--- Start Data lines ---

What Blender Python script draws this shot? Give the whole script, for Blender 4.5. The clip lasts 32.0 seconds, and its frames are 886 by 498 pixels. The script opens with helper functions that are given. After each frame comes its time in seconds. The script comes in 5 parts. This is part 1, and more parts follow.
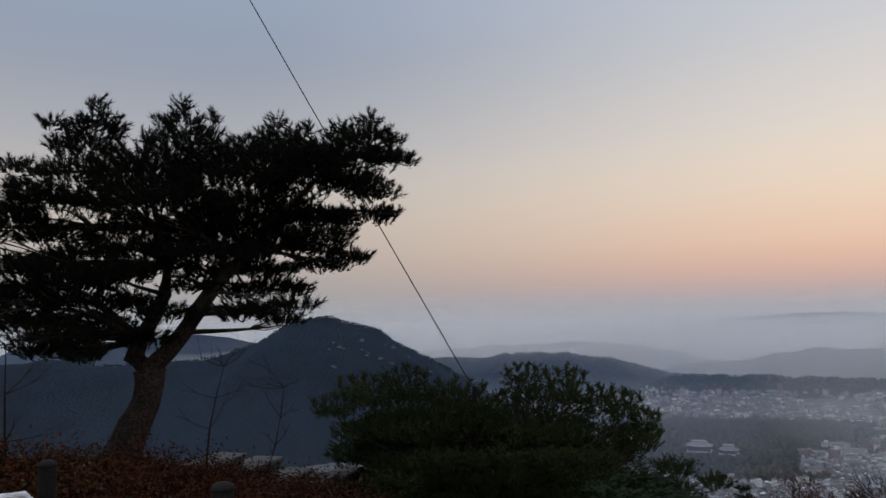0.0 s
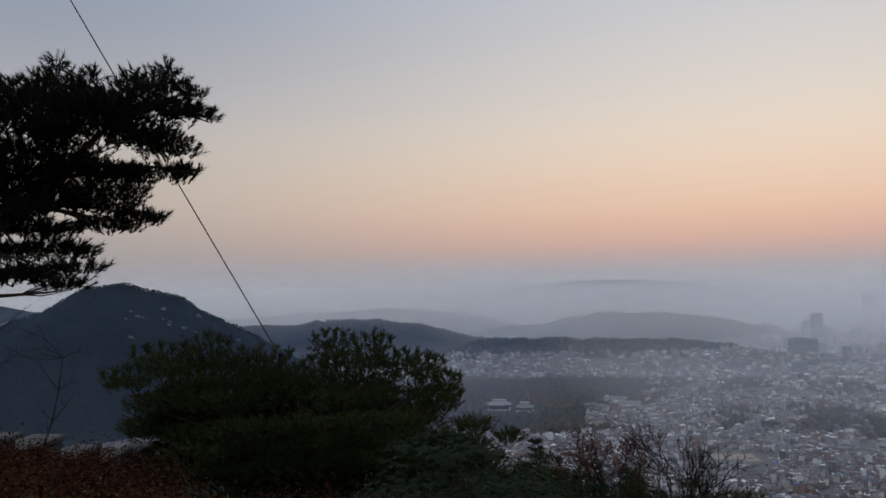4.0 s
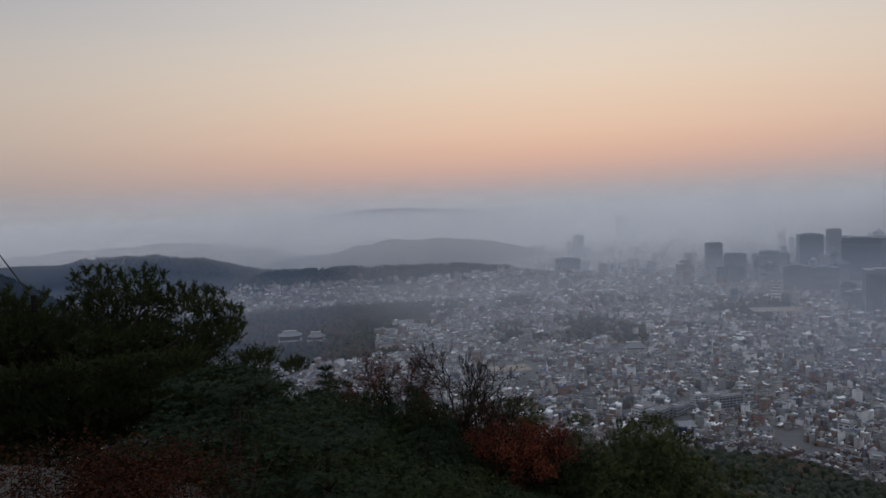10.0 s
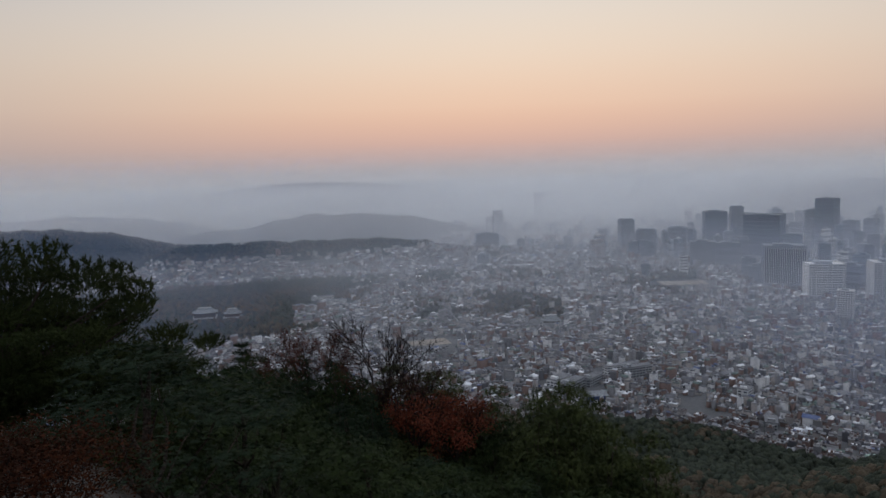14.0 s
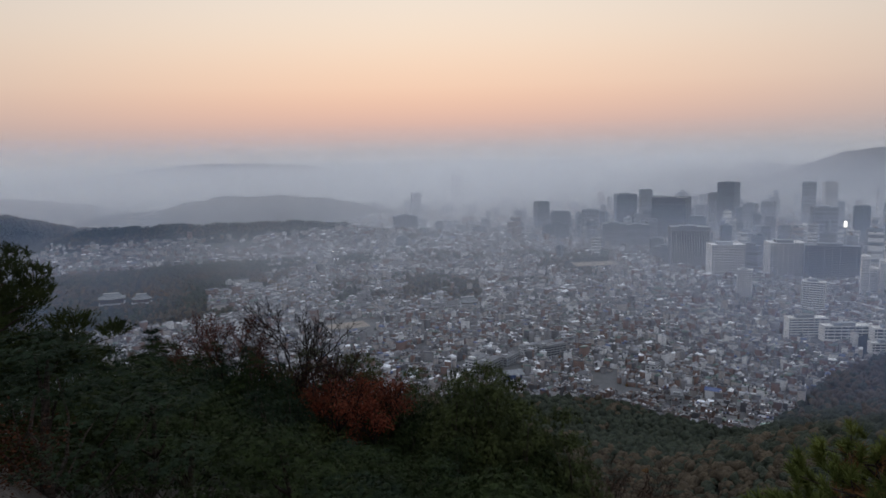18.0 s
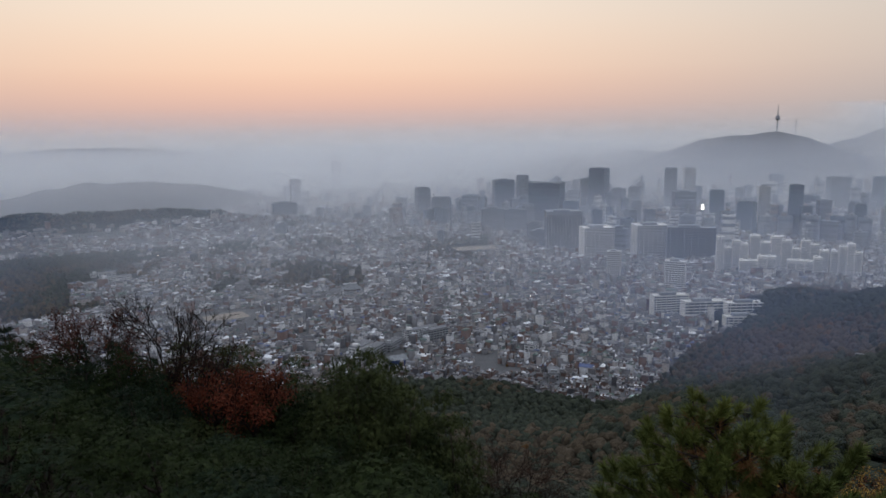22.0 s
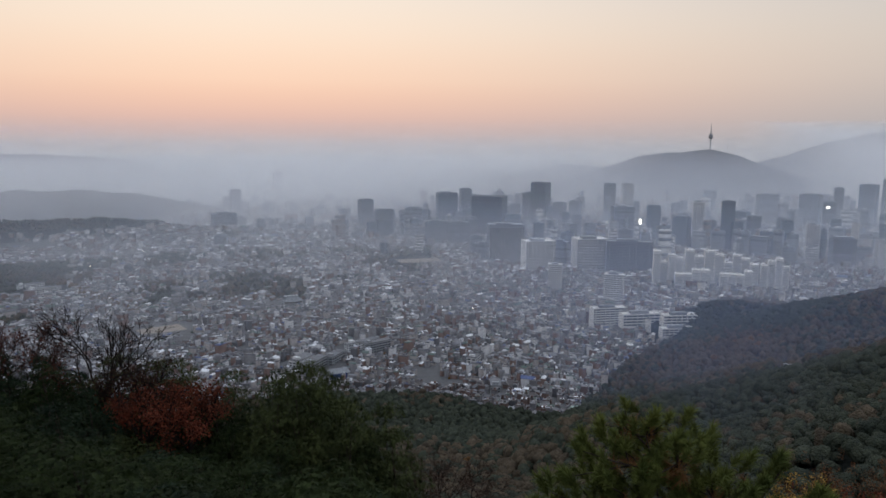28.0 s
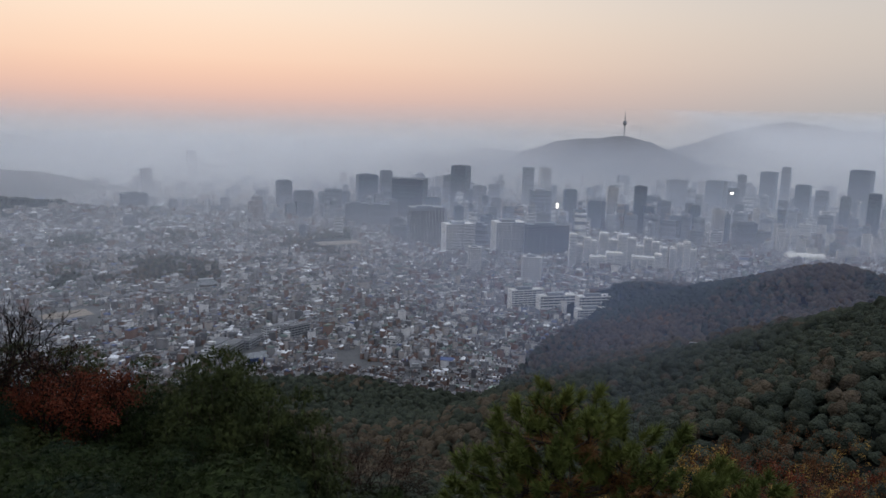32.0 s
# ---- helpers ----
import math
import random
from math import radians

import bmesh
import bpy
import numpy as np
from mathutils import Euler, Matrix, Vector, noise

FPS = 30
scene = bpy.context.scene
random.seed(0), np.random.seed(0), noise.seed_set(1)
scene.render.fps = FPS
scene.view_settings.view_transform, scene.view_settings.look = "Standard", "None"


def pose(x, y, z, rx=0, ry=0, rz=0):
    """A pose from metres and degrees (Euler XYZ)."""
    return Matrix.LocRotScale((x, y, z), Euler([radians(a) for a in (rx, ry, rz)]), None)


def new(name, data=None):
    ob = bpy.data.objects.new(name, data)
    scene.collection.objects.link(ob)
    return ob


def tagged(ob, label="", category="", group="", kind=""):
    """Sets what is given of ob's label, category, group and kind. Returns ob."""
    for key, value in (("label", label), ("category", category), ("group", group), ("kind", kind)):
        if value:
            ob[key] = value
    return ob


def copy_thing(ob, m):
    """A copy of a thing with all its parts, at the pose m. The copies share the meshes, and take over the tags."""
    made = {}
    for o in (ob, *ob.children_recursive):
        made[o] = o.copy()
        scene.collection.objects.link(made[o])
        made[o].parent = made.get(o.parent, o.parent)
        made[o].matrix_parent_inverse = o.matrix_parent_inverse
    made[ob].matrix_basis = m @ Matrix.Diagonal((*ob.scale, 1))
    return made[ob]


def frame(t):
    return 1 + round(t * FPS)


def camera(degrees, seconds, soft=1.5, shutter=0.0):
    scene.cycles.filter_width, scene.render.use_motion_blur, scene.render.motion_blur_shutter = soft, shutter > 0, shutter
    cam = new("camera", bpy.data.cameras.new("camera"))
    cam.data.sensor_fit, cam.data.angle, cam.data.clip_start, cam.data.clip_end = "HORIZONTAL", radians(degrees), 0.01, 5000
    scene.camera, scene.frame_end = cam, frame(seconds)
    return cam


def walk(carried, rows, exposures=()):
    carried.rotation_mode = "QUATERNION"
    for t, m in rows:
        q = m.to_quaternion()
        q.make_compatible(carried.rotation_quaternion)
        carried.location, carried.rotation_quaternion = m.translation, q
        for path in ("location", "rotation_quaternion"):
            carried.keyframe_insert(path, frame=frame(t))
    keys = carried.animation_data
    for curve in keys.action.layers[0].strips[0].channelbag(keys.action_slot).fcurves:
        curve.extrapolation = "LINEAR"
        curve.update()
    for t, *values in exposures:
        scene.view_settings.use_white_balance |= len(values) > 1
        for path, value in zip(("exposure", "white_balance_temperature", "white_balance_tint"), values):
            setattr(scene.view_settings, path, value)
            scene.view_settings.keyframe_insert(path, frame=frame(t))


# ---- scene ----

--- End Data lines ---

Return to the listing above and set it down exactly, leaving out its pictures.

What Blender Python script draws this shot? Give the whole script, for Blender 4.5. The clip lasts 32.0 seconds, and its frames are 886 by 498 pixels. The script opens with helper functions that are given. After each frame comes its time in seconds. The script comes in 5 parts. This is part 1, and more parts follow.
0.0 s
4.0 s
10.0 s
14.0 s
18.0 s
22.0 s
28.0 s
32.0 s
# ---- helpers ----
import math
import random
from math import radians

import bmesh
import bpy
import numpy as np
from mathutils import Euler, Matrix, Vector, noise

FPS = 30
scene = bpy.context.scene
random.seed(0), np.random.seed(0), noise.seed_set(1)
scene.render.fps = FPS
scene.view_settings.view_transform, scene.view_settings.look = "Standard", "None"


def pose(x, y, z, rx=0, ry=0, rz=0):
    """A pose from metres and degrees (Euler XYZ)."""
    return Matrix.LocRotScale((x, y, z), Euler([radians(a) for a in (rx, ry, rz)]), None)


def new(name, data=None):
    ob = bpy.data.objects.new(name, data)
    scene.collection.objects.link(ob)
    return ob


def tagged(ob, label="", category="", group="", kind=""):
    """Sets what is given of ob's label, category, group and kind. Returns ob."""
    for key, value in (("label", label), ("category", category), ("group", group), ("kind", kind)):
        if value:
            ob[key] = value
    return ob


def copy_thing(ob, m):
    """A copy of a thing with all its parts, at the pose m. The copies share the meshes, and take over the tags."""
    made = {}
    for o in (ob, *ob.children_recursive):
        made[o] = o.copy()
        scene.collection.objects.link(made[o])
        made[o].parent = made.get(o.parent, o.parent)
        made[o].matrix_parent_inverse = o.matrix_parent_inverse
    made[ob].matrix_basis = m @ Matrix.Diagonal((*ob.scale, 1))
    return made[ob]


def frame(t):
    return 1 + round(t * FPS)


def camera(degrees, seconds, soft=1.5, shutter=0.0):
    scene.cycles.filter_width, scene.render.use_motion_blur, scene.render.motion_blur_shutter = soft, shutter > 0, shutter
    cam = new("camera", bpy.data.cameras.new("camera"))
    cam.data.sensor_fit, cam.data.angle, cam.data.clip_start, cam.data.clip_end = "HORIZONTAL", radians(degrees), 0.01, 5000
    scene.camera, scene.frame_end = cam, frame(seconds)
    return cam


def walk(carried, rows, exposures=()):
    carried.rotation_mode = "QUATERNION"
    for t, m in rows:
        q = m.to_quaternion()
        q.make_compatible(carried.rotation_quaternion)
        carried.location, carried.rotation_quaternion = m.translation, q
        for path in ("location", "rotation_quaternion"):
            carried.keyframe_insert(path, frame=frame(t))
    keys = carried.animation_data
    for curve in keys.action.layers[0].strips[0].channelbag(keys.action_slot).fcurves:
        curve.extrapolation = "LINEAR"
        curve.update()
    for t, *values in exposures:
        scene.view_settings.use_white_balance |= len(values) > 1
        for path, value in zip(("exposure", "white_balance_temperature", "white_balance_tint"), values):
            setattr(scene.view_settings, path, value)
            scene.view_settings.keyframe_insert(path, frame=frame(t))


# ---- scene ----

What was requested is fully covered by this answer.